Foxton J did not accept this argument. The gateway for service out contained in CPR Rule 62.5(1)(b) requires nothing more than that “the claim is for an order under section 44 of the 1996 Act”. It follows that s.44 applications cannot have failed by reason of an inability to serve out of the jurisdiction but must have been because s.44 does not apply to non-parties.
Foxton J considered whether, had he had the jurisdiction to do so, he would have exercised his discretion to grant the order sought. He referred to Commerce & Industry Insurance Co at  in which Moore-Bick J indicated that the court should balance the relevance of the evidence to the arbitration with the likely inconvenience to the witness in so giving evidence.

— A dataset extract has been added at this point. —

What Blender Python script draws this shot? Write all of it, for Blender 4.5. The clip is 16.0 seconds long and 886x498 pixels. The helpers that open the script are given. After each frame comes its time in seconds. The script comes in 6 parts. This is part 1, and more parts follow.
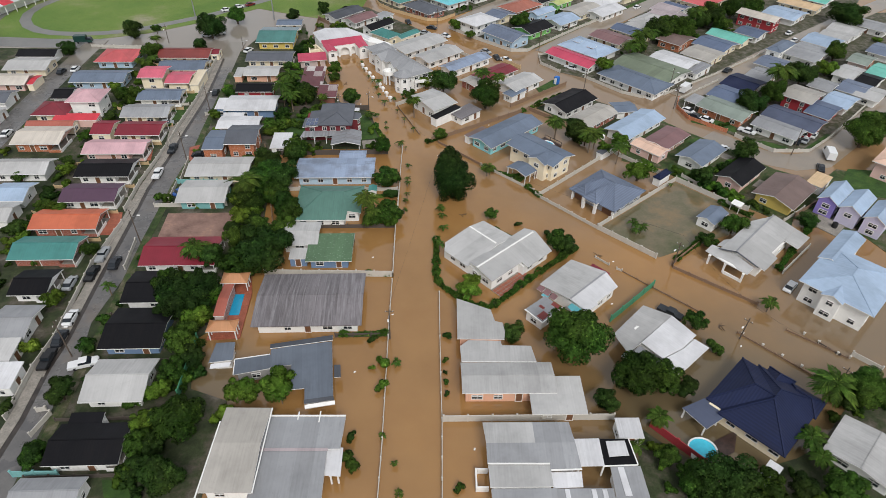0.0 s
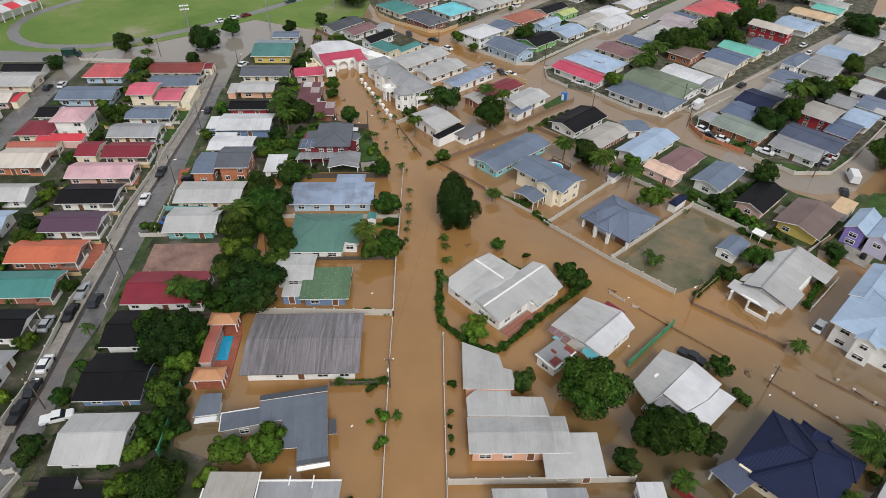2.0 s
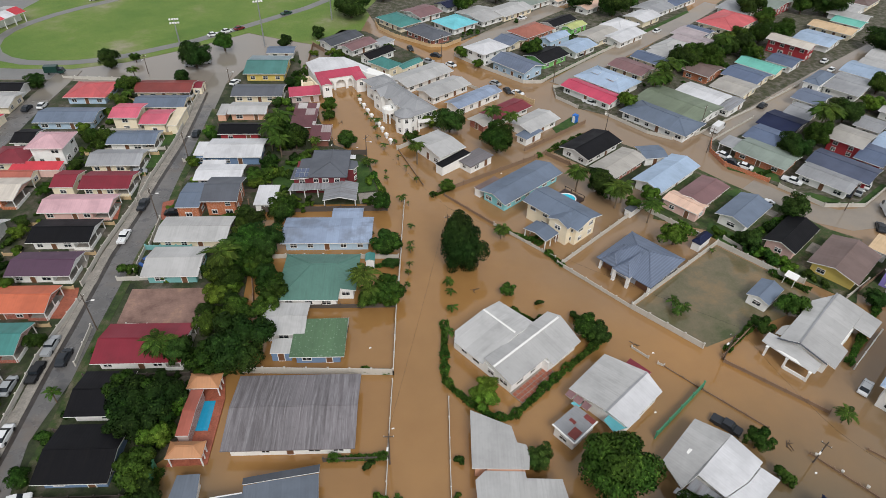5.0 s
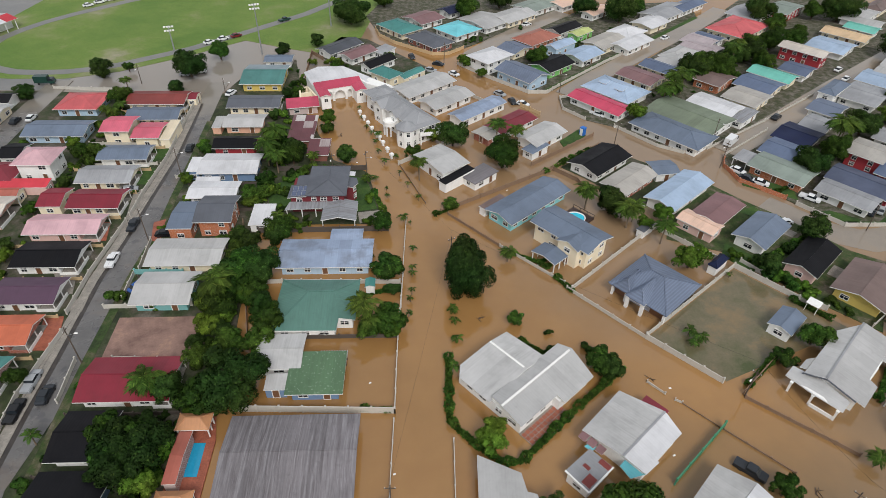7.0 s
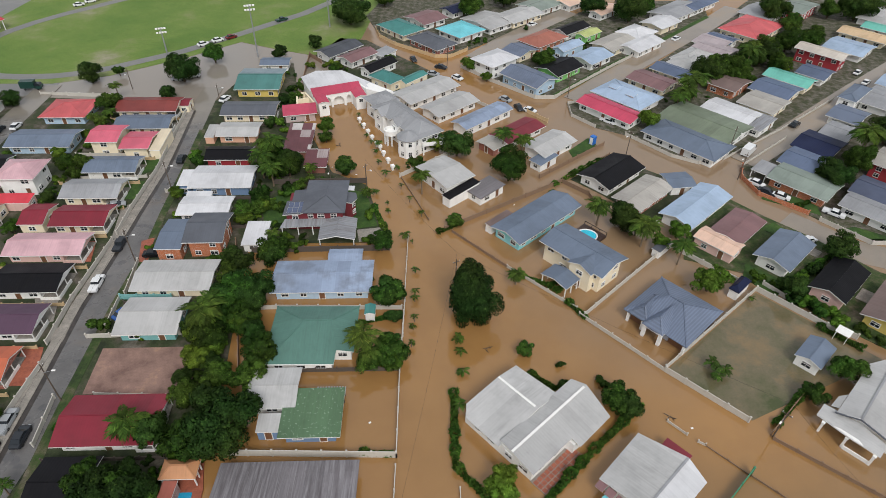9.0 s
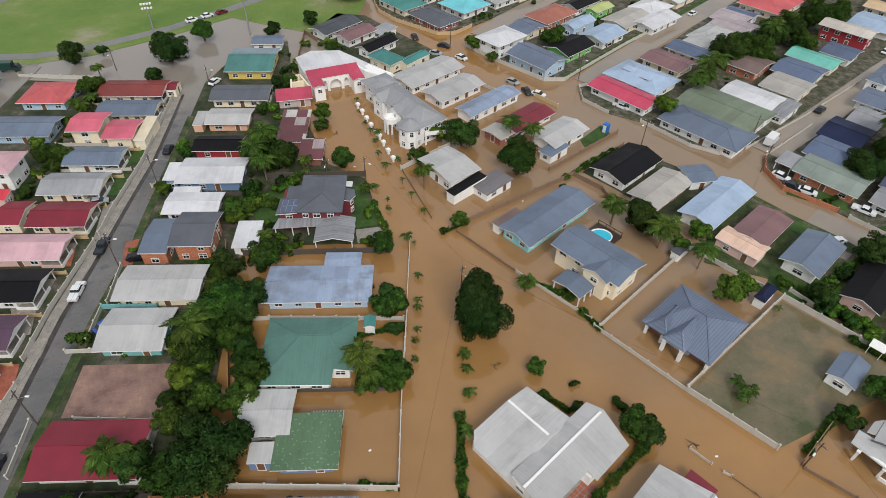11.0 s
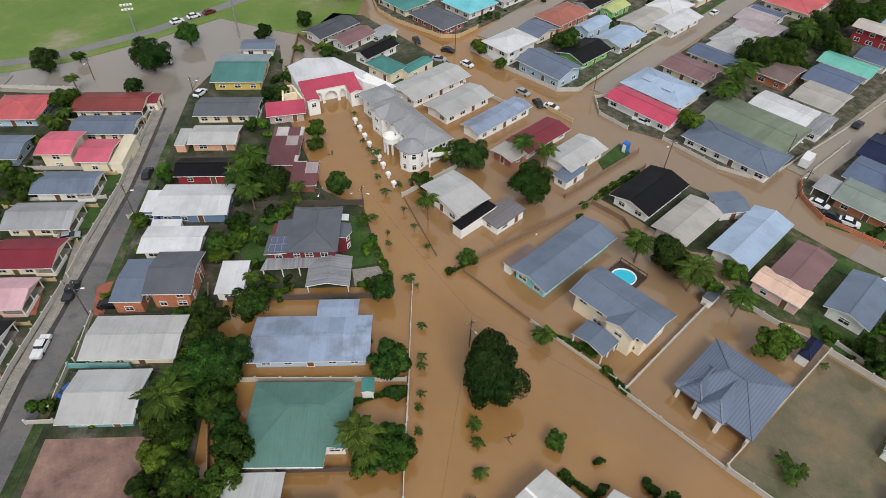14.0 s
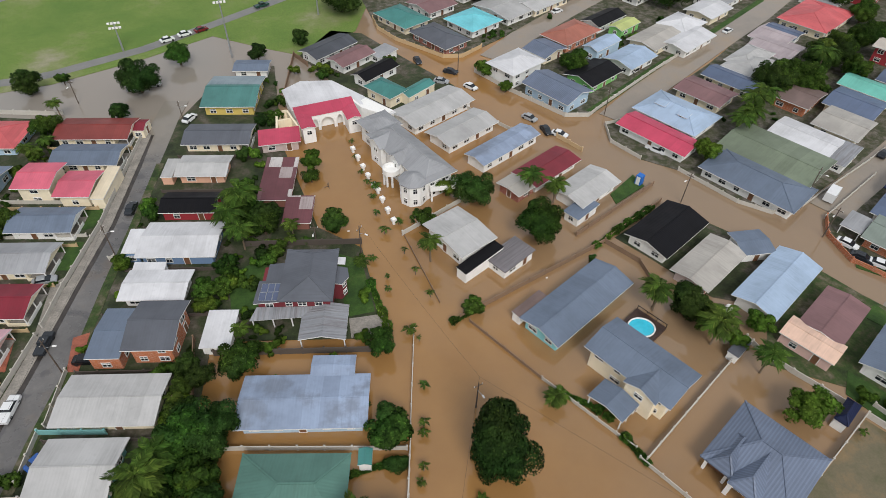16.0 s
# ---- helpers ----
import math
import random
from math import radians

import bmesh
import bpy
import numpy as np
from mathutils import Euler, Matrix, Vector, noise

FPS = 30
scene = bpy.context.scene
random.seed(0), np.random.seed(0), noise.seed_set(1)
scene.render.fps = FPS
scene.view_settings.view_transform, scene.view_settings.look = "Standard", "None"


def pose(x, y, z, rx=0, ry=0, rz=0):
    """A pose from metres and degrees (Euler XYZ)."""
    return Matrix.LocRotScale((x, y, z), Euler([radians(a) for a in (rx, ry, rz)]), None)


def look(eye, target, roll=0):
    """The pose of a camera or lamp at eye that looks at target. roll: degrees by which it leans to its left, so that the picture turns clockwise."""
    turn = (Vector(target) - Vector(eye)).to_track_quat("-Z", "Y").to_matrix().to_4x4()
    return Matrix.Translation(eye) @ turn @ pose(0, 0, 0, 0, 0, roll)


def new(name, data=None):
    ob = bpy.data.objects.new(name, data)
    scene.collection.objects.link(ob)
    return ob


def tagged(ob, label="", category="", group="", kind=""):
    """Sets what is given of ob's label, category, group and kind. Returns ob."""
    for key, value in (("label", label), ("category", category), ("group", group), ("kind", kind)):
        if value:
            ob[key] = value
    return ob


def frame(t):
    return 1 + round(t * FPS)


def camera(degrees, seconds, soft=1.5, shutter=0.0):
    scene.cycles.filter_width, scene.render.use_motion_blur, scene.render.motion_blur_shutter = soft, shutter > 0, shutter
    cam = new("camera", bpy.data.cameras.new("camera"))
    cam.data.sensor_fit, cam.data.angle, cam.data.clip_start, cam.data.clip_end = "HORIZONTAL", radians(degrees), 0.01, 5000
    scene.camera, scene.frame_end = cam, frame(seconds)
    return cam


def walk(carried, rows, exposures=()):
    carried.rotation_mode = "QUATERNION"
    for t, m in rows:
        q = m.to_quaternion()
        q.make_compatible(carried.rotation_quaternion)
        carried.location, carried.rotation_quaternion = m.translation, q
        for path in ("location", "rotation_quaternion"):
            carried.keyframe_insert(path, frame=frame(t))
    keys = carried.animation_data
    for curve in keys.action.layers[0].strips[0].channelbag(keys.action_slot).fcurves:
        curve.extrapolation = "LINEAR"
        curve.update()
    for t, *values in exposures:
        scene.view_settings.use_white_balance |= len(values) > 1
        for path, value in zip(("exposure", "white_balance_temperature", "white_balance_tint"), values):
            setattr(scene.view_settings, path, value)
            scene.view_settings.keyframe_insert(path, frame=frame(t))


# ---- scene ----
import functools

cam = camera(72.1, 16.0, soft=0.8)
METRES, EYE, TILT, LEAN, TURN = 72.9, 75.0, 0.0, 0.0, 0.0
ROWS = [
    (0.0, 0.0, 0.0, 0.0, 0.8, -39.3, -0.97),
    (0.5, -0.0024, 0.0321, -0.0005, 0.8, -39.26, -0.97),
    (1.0, -0.0048, 0.0643, -0.0011, 0.81, -39.22, -0.95),
    (1.5, -0.0075, 0.097, -0.0017, 0.8, -39.16, -0.94),
    (2.0, -0.0102, 0.1304, -0.0021, 0.81, -39.09, -0.94),
    (2.5, -0.0127, 0.1638, -0.0023, 0.81, -39.01, -0.95),
    (3.0, -0.0152, 0.1955, -0.0029, 0.81, -38.96, -0.95),
    (3.5, -0.0183, 0.2255, -0.0028, 0.79, -38.96, -0.96),
    (4.0, -0.0203, 0.2539, -0.0038, 0.81, -38.93, -0.96),
    (6.5, -0.0308, 0.3781, -0.0056, 0.87, -39.0, -0.95),
    (7.0, -0.0332, 0.4034, -0.0055, 0.89, -38.97, -0.91),
    (7.5, -0.036, 0.4309, -0.0053, 0.9, -38.95, -0.9),
    (8.0, -0.0381, 0.4599, -0.0067, 0.92, -38.9, -0.86),
    (8.5, -0.0401, 0.4885, -0.0069, 0.94, -38.97, -0.84),
    (9.0, -0.0426, 0.5196, -0.0077, 0.97, -39.62, -0.83),
    (11.5, -0.0565, 0.6868, -0.0096, 1.02, -43.18, -0.8),
    (12.0, -0.0585, 0.7197, -0.0094, 1.03, -43.65, -0.78),
    (12.5, -0.0618, 0.7527, -0.0097, 1.02, -44.07, -0.78),
    (13.0, -0.0645, 0.7869, -0.0097, 1.04, -44.3, -0.76),
    (13.5, -0.0677, 0.8218, -0.0096, 1.04, -44.32, -0.76),
    (14.0, -0.0697, 0.8571, -0.01, 1.07, -44.31, -0.75),
    (14.5, -0.0733, 0.8928, -0.0104, 1.06, -44.29, -0.74),
    (15.0, -0.0764, 0.9293, -0.0106, 1.08, -44.29, -0.74),
    (15.5, -0.079, 0.965, -0.0105, 1.09, -44.14, -0.74),
    (16.0, -0.0822, 0.9964, -0.0107, 1.06, -44.1, -0.85),
]
walk(cam, [(t, pose(0, 0, EYE, TILT, LEAN, TURN) @ pose(METRES * x, METRES * y, METRES * z, 90 + pitch, roll, yaw)) for t, x, y, z, yaw, pitch, roll in ROWS])

# ---- light: a bright overcast sky with a weak veiled sun ----
SUN_EL, SUN_AZ = 45.0, 165.0
world = bpy.data.worlds.new("overcast")
scene.world = world
world.use_nodes = True
wn = world.node_tree.nodes
sky = wn.new("ShaderNodeTexSky")
sky.sky_type, sky.sun_disc = "NISHITA", False
sky.sun_elevation, sky.sun_rotation, sky.dust_density = radians(SUN_EL), radians(SUN_AZ), 4.0
veil = wn.new("ShaderNodeMixRGB")
veil.inputs[0].default_value = 0.8
veil.inputs[2].default_value = (7.4, 7.6, 7.9, 1)
world.node_tree.links.new(sky.outputs[0], veil.inputs[1])
world.node_tree.links.new(veil.outputs[0], wn["Background"].inputs[0])
wn["Background"].inputs[1].default_value = 0.089
sun_data = bpy.data.lights.new("sun", "SUN")
sun_data.energy, sun_data.angle, sun_data.color = 2.1, radians(24), (1.0, 0.97, 0.93)
sun = new("sun", sun_data)
sun.matrix_world = look((0, 0, 200), (-50, 190, 0))


# ---- materials ----
def lin(r, g, b):
    return tuple((c / 255 / 12.92) if c < 10 else ((c / 255 + 0.055) / 1.055) ** 2.4 for c in (r, g, b))


class Nodes:
    """A small builder of node materials."""

    def __init__(self, name):
        self.m = bpy.data.materials.new(name)
        self.m.use_nodes = True
        self.t = self.m.node_tree
        self.b = self.t.nodes["Principled BSDF"]

    def put(self, kind, operation="", blend_type="", noise_dimensions=""):
        n = self.t.nodes.new(kind)
        if operation:
            n.operation = operation
        if blend_type:
            n.blend_type = blend_type
        if noise_dimensions:
            n.noise_dimensions = noise_dimensions
        return n

    def link(self, a, b):
        self.t.links.new(a, b)

    def coords(self, sx=1, sy=1, sz=1, space="Object"):
        tc = self.put("ShaderNodeTexCoord")
        mp = self.put("ShaderNodeMapping")
        mp.inputs["Scale"].default_value = (sx, sy, sz)
        self.link(tc.outputs[space], mp.inputs[0])
        return mp.outputs[0]

    def world_coords(self):
        return self.put("ShaderNodeNewGeometry").outputs["Position"]

    def noise(self, vec, scale, detail=3.0, rough=0.55):
        n = self.put("ShaderNodeTexNoise")
        n.inputs["Scale"].default_value, n.inputs["Detail"].default_value, n.inputs["Roughness"].default_value = scale, detail, rough
        self.link(vec, n.inputs["Vector"])
        return n.outputs[0]

    def ramp(self, fac, *stops):
        r = self.put("ShaderNodeValToRGB")
        while len(r.color_ramp.elements) < len(stops):
            r.color_ramp.elements.new(0.5)
        for e, (p, c) in zip(r.color_ramp.elements, stops):
            e.position = p
            e.color = (*c, 1) if isinstance(c, tuple) else (c, c, c, 1)
        self.link(fac, r.inputs[0])
        return r.outputs[0]

    def mix(self, fac, a, b, how="MIX"):
        m = self.put("ShaderNodeMixRGB", blend_type=how)
        for s, v in zip(m.inputs, (fac, a, b)):
            if isinstance(v, (int, float)):
                s.default_value = v if s.type == "VALUE" else (v, v, v, 1)
            elif isinstance(v, tuple):
                s.default_value = (*v, 1)
            else:
                self.link(v, s)
        return m.outputs[0]

    def bump(self, height, strength, distance):
        n = self.put("ShaderNodeBump")
        n.inputs["Strength"].default_value, n.inputs["Distance"].default_value = strength, distance
        self.link(height, n.inputs["Height"])
        self.link(n.outputs[0], self.b.inputs["Normal"])

    def done(self, colour, rough=0.7, metal=0.0, spec=0.5):
        if isinstance(colour, tuple):
            self.b.inputs["Base Color"].default_value = (*colour, 1)
        else:
            self.link(colour, self.b.inputs["Base Color"])
        if isinstance(rough, (int, float)):
            self.b.inputs["Roughness"].default_value = rough
        else:
            self.link(rough, self.b.inputs["Roughness"])
        self.b.inputs["Metallic"].default_value = metal
        self.b.inputs["Specular IOR Level"].default_value = spec
        return self.m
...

In brief, Foxton J was satisfied that the Third Defendant’s evidence would be sufficiently relevant (subject to two caveats) and noted that there was no suggestion of any particular inconvenience to him. The two caveats were that his order would have also required the Claimants to provide a narrower, more focussed list of topics on which the Third Defendant would give evidence, and would have in all likelihood ordered him to produce a witness statement and then give evidence by video-link to the arbitration tribunal or before an examiner.
Permission to appeal
Foxton J gave permission to appeal so that the Court of Appeal could give a definitive ruling on the issue of whether s.44 permits orders to be made against non-parties.